Why does Malaysia export crude oil and also import crude oil?

Malaysia produces premium light sweet crude (Tapis Blend, Kimanis) with very low sulfur content that commands higher prices abroad. Rather than refining all of it domestically, Malaysia exports this premium crude and imports cheaper, heavier crude from the Middle East — mainly Saudi Arabia and the UAE — to feed its refineries, which are configured for heavier feedstock. This trade maximizes national revenue.

Which country buys the most Malaysian crude oil?

Thailand was the dominant buyer in 2025, accounting for 69.9% of HS 2709 export value ($5.29 billion). This reflects long-term term-contract supply to Thai refineries, supported by the geographic proximity and the Malaysia-Thailand Joint Development Area in the Gulf of Thailand. Australia (13.1%) and China (5.7%) were the next largest buyers.

Who are the top companies exporting crude oil from Malaysia?

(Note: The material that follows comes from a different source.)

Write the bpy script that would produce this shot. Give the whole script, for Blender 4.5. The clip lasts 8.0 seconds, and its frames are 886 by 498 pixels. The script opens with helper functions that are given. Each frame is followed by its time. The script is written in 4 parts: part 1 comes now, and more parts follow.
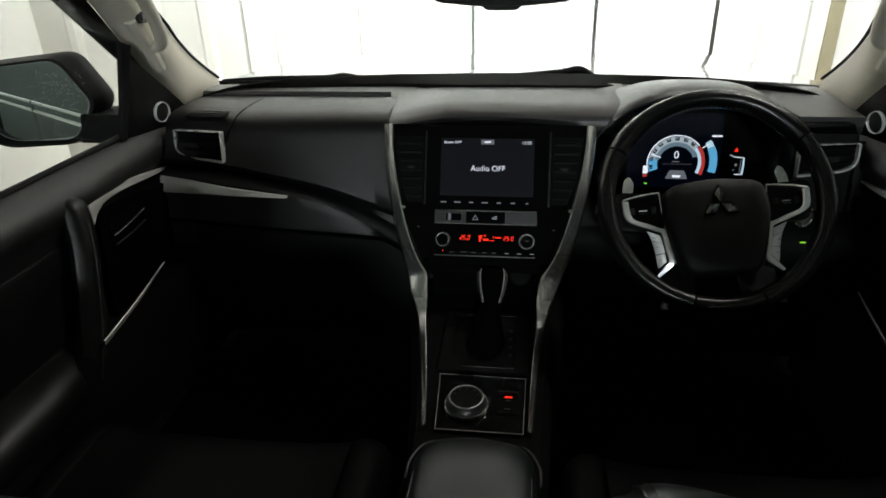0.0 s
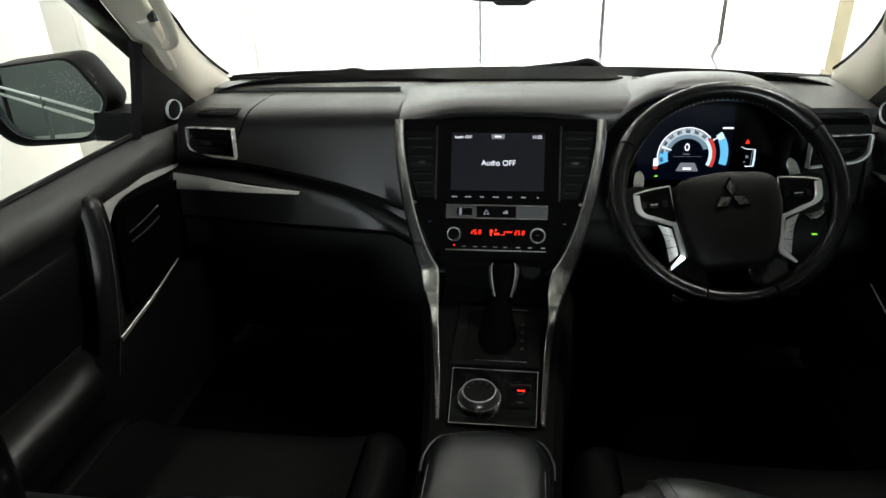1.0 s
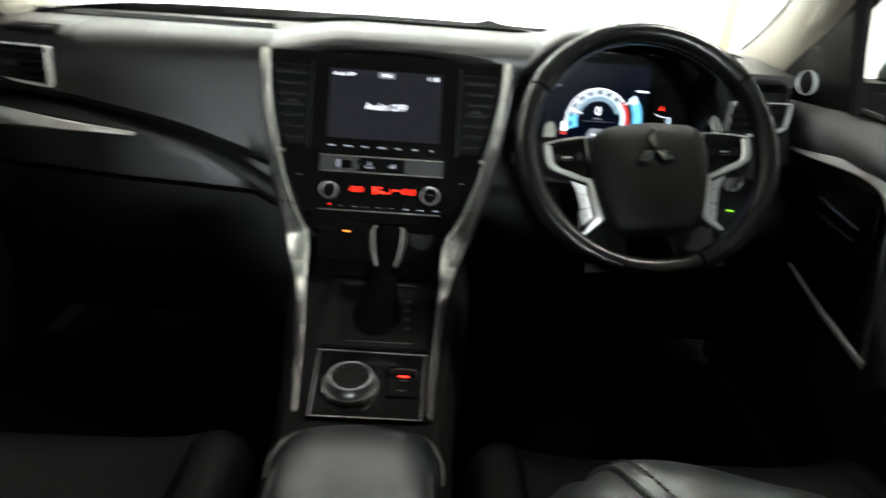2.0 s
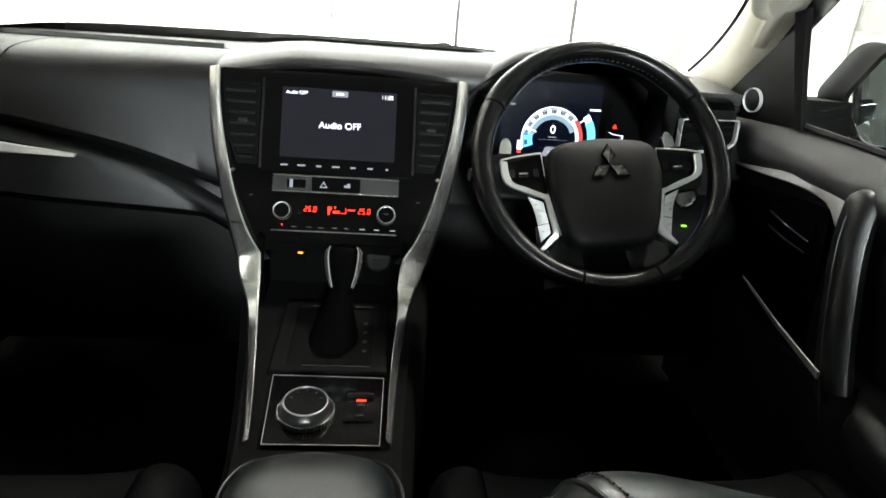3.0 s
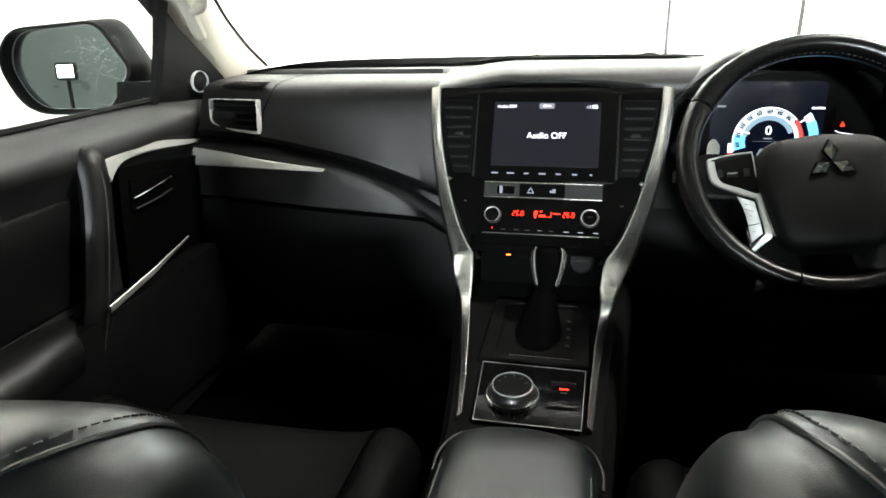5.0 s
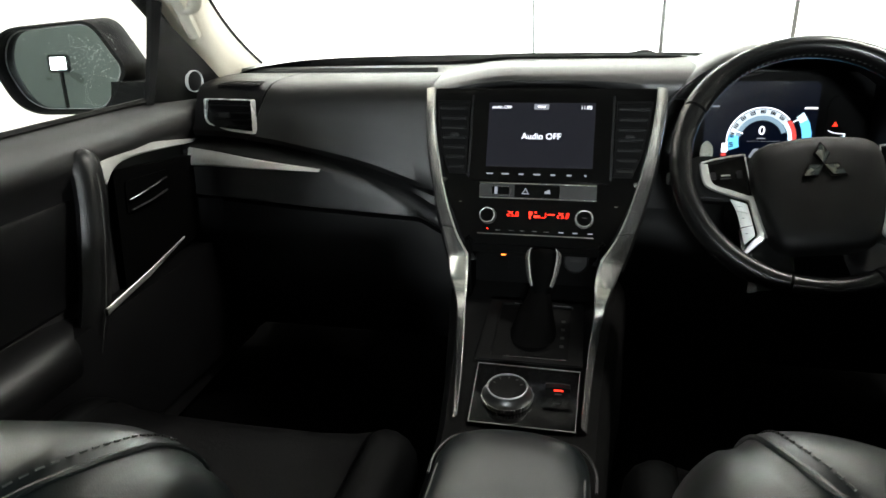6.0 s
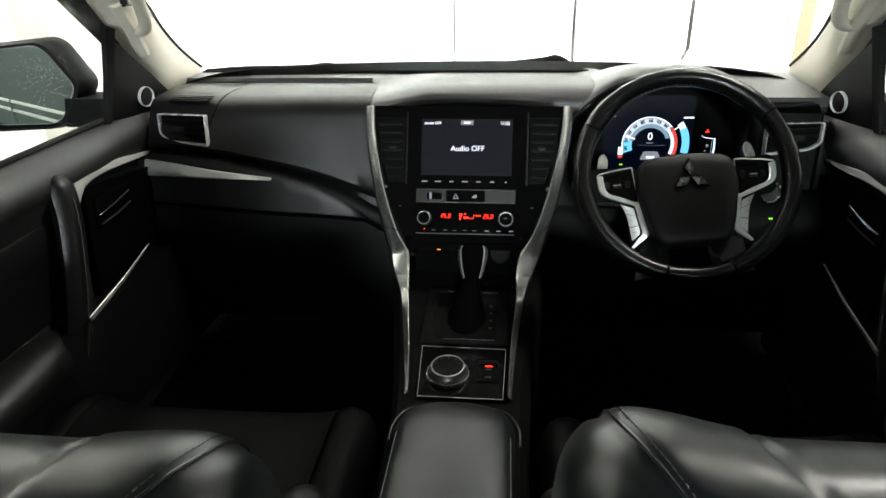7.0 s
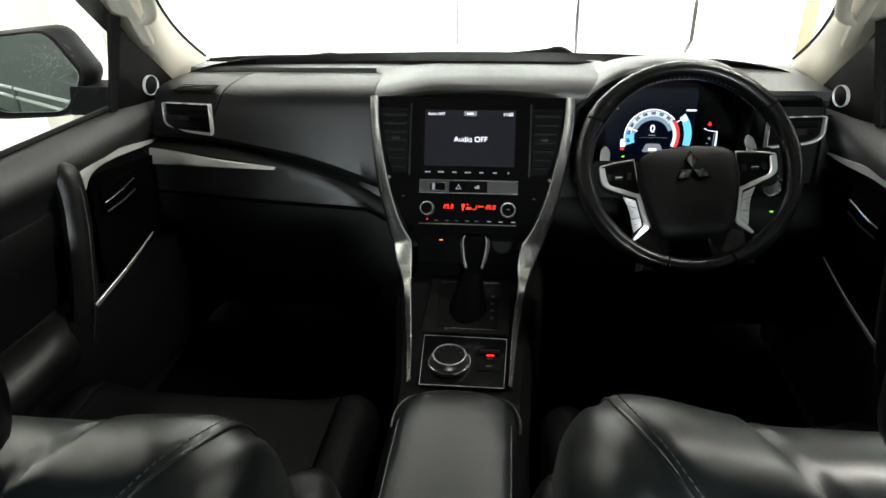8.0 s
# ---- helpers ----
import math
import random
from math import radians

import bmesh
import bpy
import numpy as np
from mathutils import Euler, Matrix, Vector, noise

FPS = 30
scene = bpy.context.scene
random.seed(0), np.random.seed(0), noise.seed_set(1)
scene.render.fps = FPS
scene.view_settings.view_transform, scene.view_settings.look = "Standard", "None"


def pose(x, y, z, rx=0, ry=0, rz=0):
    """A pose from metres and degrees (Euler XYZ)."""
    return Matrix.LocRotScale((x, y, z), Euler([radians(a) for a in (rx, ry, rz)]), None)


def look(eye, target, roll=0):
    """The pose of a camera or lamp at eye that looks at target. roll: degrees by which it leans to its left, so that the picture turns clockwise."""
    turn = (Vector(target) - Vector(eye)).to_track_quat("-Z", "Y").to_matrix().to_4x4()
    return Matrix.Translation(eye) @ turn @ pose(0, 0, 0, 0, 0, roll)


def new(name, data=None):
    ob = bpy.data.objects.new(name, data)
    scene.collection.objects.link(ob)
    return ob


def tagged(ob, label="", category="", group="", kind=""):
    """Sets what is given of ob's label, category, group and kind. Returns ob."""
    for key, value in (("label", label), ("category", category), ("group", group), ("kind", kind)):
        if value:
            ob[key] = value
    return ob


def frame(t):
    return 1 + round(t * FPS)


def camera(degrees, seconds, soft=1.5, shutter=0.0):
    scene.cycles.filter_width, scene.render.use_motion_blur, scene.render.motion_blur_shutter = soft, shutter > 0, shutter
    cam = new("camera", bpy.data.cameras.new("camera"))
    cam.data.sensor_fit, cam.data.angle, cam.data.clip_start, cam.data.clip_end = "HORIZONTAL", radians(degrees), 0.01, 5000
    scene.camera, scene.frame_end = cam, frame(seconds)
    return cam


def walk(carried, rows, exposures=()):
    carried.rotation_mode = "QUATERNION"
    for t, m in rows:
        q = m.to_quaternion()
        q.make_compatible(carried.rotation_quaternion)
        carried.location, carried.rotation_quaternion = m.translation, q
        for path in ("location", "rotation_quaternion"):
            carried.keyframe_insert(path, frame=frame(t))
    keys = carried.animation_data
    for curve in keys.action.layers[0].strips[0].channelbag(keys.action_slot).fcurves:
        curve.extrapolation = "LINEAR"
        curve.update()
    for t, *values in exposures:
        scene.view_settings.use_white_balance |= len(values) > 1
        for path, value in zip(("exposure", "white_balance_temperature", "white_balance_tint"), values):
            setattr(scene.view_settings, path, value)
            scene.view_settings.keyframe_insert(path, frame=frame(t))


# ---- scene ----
cam = camera(68.7, 8.0, shutter=0.6)
PATH = [
    (0, (0.066, 0.044, 1.408), (-0.17, 1.838, 0.556), -1.3),
    (0.5, (0.063, 0.029, 1.418), (-0.21, 1.806, 0.542), -2.2),
    (1, (0.06, 0.04, 1.417), (-0.199, 1.819, 0.541), -2.1),
    (1.5, (0.051, 0.095, 1.353), (-0.17, 1.89, 0.499), -1.0),
    (2, (0.065, 0.189, 1.247), (0.14, 2.012, 0.428), 4.4),
    (2.2, (0.067, 0.206, 1.232), (0.252, 2.026, 0.426), 5.6),
    (3.3, (0.074, 0.195, 1.231), (0.258, 2.061, 0.535), 4.3),
    (3.5, (0.079, 0.192, 1.227), (0.246, 2.066, 0.55), 3.8),
    (4, (0.084, 0.195, 1.217), (0.19, 2.064, 0.51), 1.8),
    (4.5, (0.07, 0.152, 1.224), (-0.174, 2.001, 0.503), -1.2),
    (5, (0.072, 0.131, 1.224), (-0.354, 1.959, 0.534), -1.5),
    (5.2, (0.069, 0.132, 1.225), (-0.37, 1.958, 0.537), -1.5),
    (6.3, (0.076, 0.132, 1.266), (-0.295, 1.943, 0.503), -1.6),
    (6.5, (0.077, 0.098, 1.306), (-0.15, 1.913, 0.496), -0.9),
    (7, (0.076, -0.004, 1.372), (-0.112, 1.803, 0.536), -1.1),
    (7.5, (0.074, -0.016, 1.381), (-0.11, 1.779, 0.519), -0.6),
    (8, (0.074, -0.013, 1.375), (-0.116, 1.782, 0.513), -0.7),
]
walk(cam, [(t, look(eye, target, roll)) for t, eye, target, roll in PATH],
     exposures=((0.0, -0.2), (0.5, 0.3), (1.0, 0.55), (1.5, 0.85), (2.0, 1.4), (3.3, 1.6), (4.5, 1.6), (5.2, 1.7), (6.5, 1.05), (7.0, 1.0), (8.0, 1.05)))

# ---- world and lights ----
world = bpy.data.worlds.new("world")
world.use_nodes = True
world.node_tree.nodes["Background"].inputs[0].default_value = (0.5, 0.55, 0.5, 1)
world.node_tree.nodes["Background"].inputs[1].default_value = 0.05
scene.world = world


def area(name, eye, target, sx, sy, watts, color=(1.0, 0.97, 0.9), spread=180):
    d = bpy.data.lights.new(name, "AREA")
    d.shape, d.size, d.size_y, d.energy, d.color, d.spread = "RECTANGLE", sx, sy, watts, color, radians(spread)
    ob = new(name, d)
    ob.matrix_world = look(eye, target)
    return ob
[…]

PETCO Trading Labuan Company Ltd (a Petronas subsidiary) was the largest exporter at $4.36 billion, followed by Hibiscus Oil & Gas Malaysia Ltd ($868.11 million) and Petroliam Nasional Berhad ($412.80 million). These three entities account for the overwhelming majority of Malaysia's crude oil export value.

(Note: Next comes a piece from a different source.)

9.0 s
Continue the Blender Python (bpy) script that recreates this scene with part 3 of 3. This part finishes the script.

What type of crude oil does Malaysia export?

Malaysia primarily exports light sweet crude oil, with Tapis Blend being the most prominent grade. Tapis has an API gravity of 43°–45° and sulfur content of just 0.03–0.04%, making it among the highest-quality crude oils globally. This quality means Malaysian crude trades at a premium to international benchmarks like Brent and WTI.

How does the Strait of Hormuz crisis affect Malaysia's oil trade?

The Hormuz disruption in 2026 primarily affects Malaysia's crude import side — nearly 40% of its crude imports transit through the strait. However, Malaysian crude exports move through the South China Sea and Malacca Strait, bypassing Hormuz entirely. This could increase demand for Malaysian crude from Asian refiners seeking non-Gulf supply alternatives.